• [Exercise details] Restate the full listing word for word and leave the pictures out.

• [Collected data]
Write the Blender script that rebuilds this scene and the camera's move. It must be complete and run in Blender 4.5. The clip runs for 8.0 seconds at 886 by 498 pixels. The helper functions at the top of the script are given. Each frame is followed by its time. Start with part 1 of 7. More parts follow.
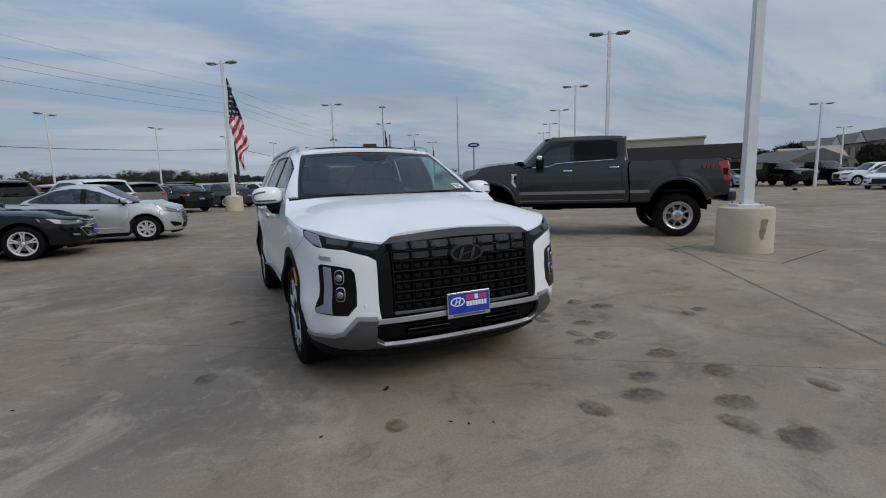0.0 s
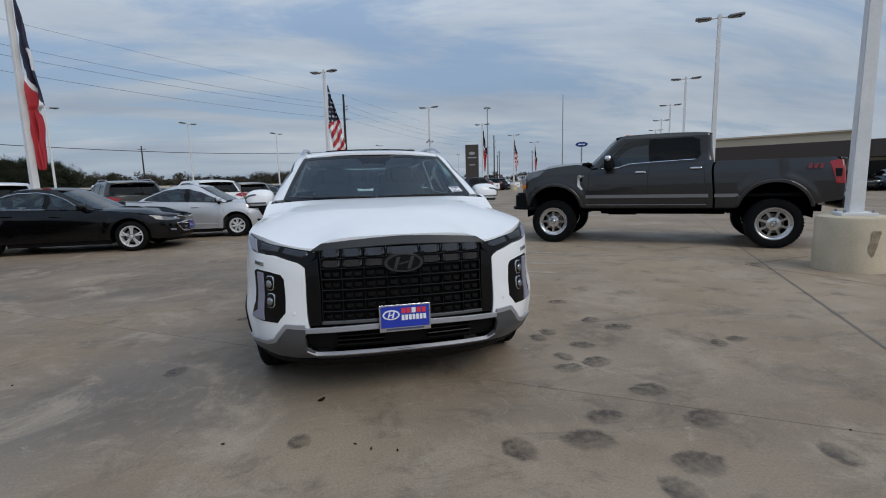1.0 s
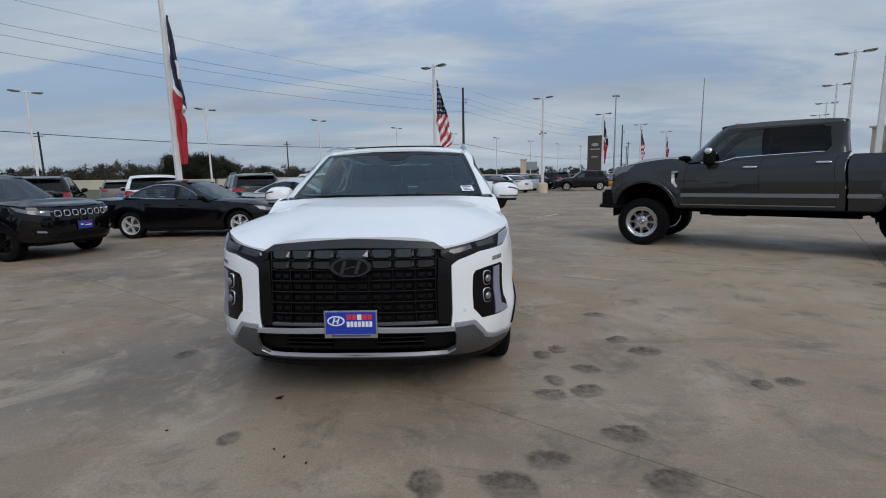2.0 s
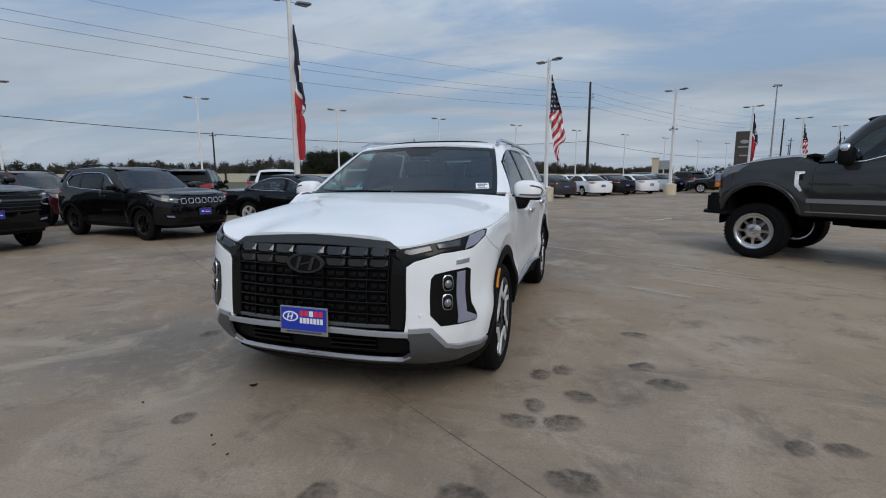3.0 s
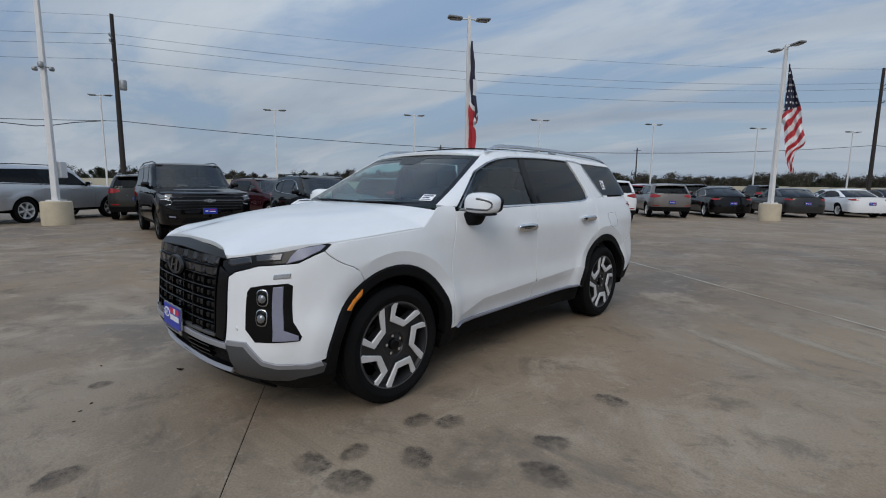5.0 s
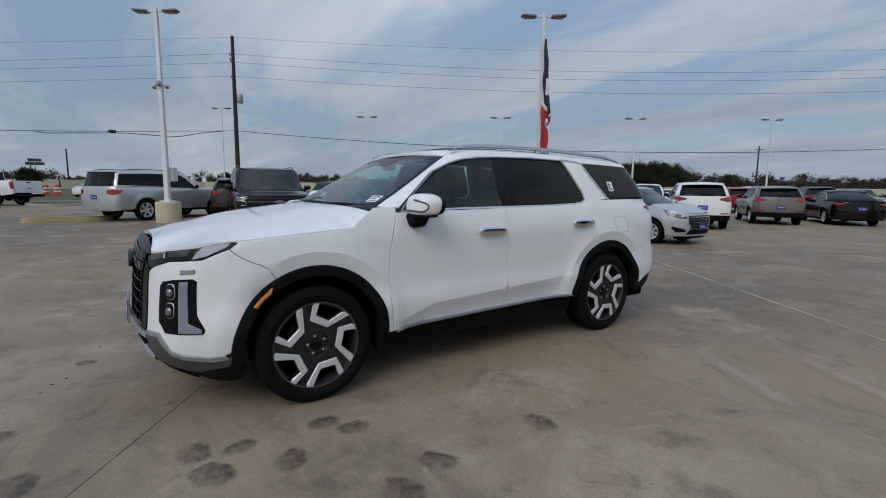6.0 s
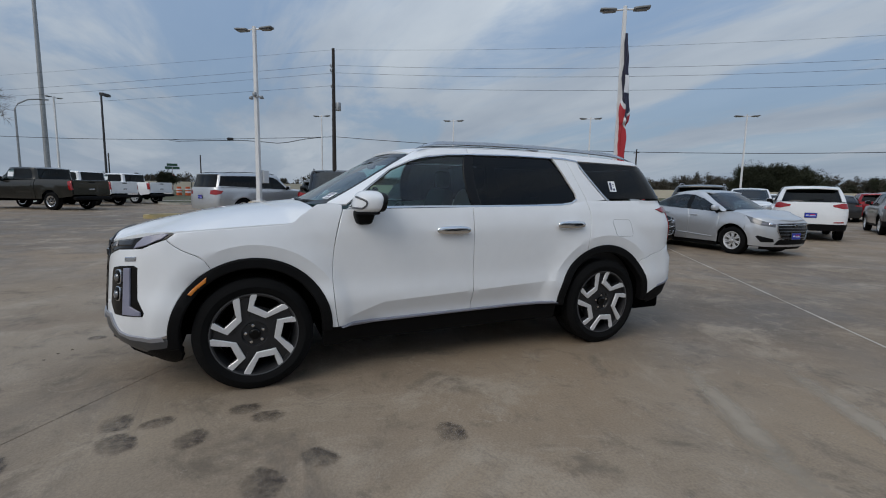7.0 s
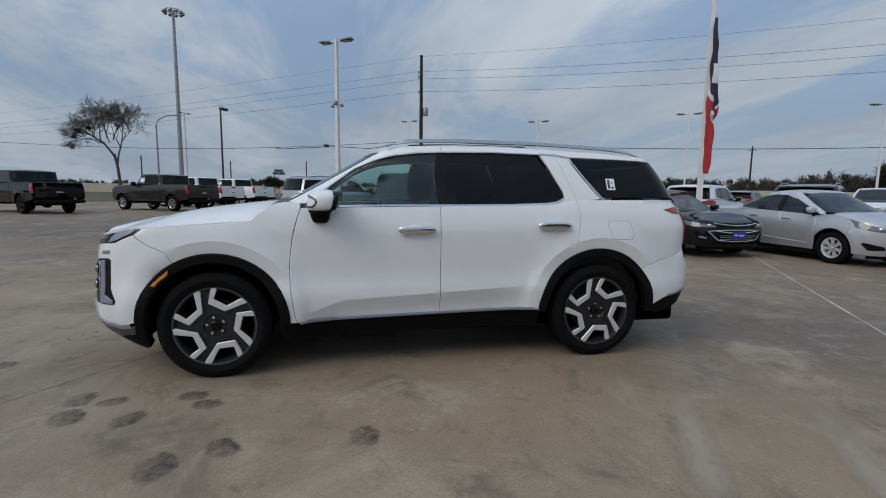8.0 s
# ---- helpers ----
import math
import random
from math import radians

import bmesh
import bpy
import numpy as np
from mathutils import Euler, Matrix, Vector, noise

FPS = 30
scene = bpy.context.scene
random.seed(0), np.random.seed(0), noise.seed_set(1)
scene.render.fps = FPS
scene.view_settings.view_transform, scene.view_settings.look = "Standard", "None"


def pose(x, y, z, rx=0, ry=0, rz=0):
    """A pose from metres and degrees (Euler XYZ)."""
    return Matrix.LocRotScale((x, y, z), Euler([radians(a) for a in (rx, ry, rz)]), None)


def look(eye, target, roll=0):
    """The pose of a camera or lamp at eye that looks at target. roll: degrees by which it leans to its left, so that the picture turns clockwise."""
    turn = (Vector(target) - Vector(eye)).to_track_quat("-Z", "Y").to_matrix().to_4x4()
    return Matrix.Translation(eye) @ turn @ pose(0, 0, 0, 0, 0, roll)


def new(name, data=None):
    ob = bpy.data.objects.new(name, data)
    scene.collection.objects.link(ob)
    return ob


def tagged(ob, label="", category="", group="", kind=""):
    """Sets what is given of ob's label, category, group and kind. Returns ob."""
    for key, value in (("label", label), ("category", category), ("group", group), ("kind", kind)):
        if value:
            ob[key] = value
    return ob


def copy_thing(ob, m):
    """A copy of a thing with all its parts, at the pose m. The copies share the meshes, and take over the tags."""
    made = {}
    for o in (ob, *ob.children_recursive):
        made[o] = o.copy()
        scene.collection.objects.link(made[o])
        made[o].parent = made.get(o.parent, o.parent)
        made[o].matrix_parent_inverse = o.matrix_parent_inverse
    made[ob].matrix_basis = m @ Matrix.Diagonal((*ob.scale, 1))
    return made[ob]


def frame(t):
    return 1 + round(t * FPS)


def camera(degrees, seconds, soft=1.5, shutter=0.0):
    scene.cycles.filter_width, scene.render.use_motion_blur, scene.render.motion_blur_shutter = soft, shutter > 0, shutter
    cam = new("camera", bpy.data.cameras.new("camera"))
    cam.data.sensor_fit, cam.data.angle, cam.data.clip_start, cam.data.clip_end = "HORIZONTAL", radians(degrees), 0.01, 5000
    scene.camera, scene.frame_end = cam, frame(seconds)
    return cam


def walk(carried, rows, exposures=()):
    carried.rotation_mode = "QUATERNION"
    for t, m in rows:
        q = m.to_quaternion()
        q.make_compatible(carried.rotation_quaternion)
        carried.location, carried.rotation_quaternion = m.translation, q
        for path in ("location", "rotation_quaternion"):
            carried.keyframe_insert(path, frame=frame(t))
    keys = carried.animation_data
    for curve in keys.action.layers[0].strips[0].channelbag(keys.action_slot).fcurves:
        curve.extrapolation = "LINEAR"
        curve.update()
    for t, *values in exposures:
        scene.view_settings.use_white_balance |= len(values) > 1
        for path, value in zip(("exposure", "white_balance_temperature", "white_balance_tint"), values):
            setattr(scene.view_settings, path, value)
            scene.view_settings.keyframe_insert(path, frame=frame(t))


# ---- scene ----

• [Reply]
Write the Blender script that rebuilds this scene and the camera's move. It must be complete and run in Blender 4.5. The clip runs for 8.0 seconds at 886 by 498 pixels. The helper functions at the top of the script are given. Each frame is followed by its time. Start with part 1 of 7. More parts follow.
0.0 s
1.0 s
2.0 s
3.0 s
5.0 s
6.0 s
7.0 s
8.0 s
# ---- helpers ----
import math
import random
from math import radians

import bmesh
import bpy
import numpy as np
from mathutils import Euler, Matrix, Vector, noise

FPS = 30
scene = bpy.context.scene
random.seed(0), np.random.seed(0), noise.seed_set(1)
scene.render.fps = FPS
scene.view_settings.view_transform, scene.view_settings.look = "Standard", "None"


def pose(x, y, z, rx=0, ry=0, rz=0):
    """A pose from metres and degrees (Euler XYZ)."""
    return Matrix.LocRotScale((x, y, z), Euler([radians(a) for a in (rx, ry, rz)]), None)


def look(eye, target, roll=0):
    """The pose of a camera or lamp at eye that looks at target. roll: degrees by which it leans to its left, so that the picture turns clockwise."""
    turn = (Vector(target) - Vector(eye)).to_track_quat("-Z", "Y").to_matrix().to_4x4()
    return Matrix.Translation(eye) @ turn @ pose(0, 0, 0, 0, 0, roll)


def new(name, data=None):
    ob = bpy.data.objects.new(name, data)
    scene.collection.objects.link(ob)
    return ob


def tagged(ob, label="", category="", group="", kind=""):
    """Sets what is given of ob's label, category, group and kind. Returns ob."""
    for key, value in (("label", label), ("category", category), ("group", group), ("kind", kind)):
        if value:
            ob[key] = value
    return ob


def copy_thing(ob, m):
    """A copy of a thing with all its parts, at the pose m. The copies share the meshes, and take over the tags."""
    made = {}
    for o in (ob, *ob.children_recursive):
        made[o] = o.copy()
        scene.collection.objects.link(made[o])
        made[o].parent = made.get(o.parent, o.parent)
        made[o].matrix_parent_inverse = o.matrix_parent_inverse
    made[ob].matrix_basis = m @ Matrix.Diagonal((*ob.scale, 1))
    return made[ob]


def frame(t):
    return 1 + round(t * FPS)


def camera(degrees, seconds, soft=1.5, shutter=0.0):
    scene.cycles.filter_width, scene.render.use_motion_blur, scene.render.motion_blur_shutter = soft, shutter > 0, shutter
    cam = new("camera", bpy.data.cameras.new("camera"))
    cam.data.sensor_fit, cam.data.angle, cam.data.clip_start, cam.data.clip_end = "HORIZONTAL", radians(degrees), 0.01, 5000
    scene.camera, scene.frame_end = cam, frame(seconds)
    return cam


def walk(carried, rows, exposures=()):
    carried.rotation_mode = "QUATERNION"
    for t, m in rows:
        q = m.to_quaternion()
        q.make_compatible(carried.rotation_quaternion)
        carried.location, carried.rotation_quaternion = m.translation, q
        for path in ("location", "rotation_quaternion"):
            carried.keyframe_insert(path, frame=frame(t))
    keys = carried.animation_data
    for curve in keys.action.layers[0].strips[0].channelbag(keys.action_slot).fcurves:
        curve.extrapolation = "LINEAR"
        curve.update()
    for t, *values in exposures:
        scene.view_settings.use_white_balance |= len(values) > 1
        for path, value in zip(("exposure", "white_balance_temperature", "white_balance_tint"), values):
            setattr(scene.view_settings, path, value)
            scene.view_settings.keyframe_insert(path, frame=frame(t))


# ---- scene ----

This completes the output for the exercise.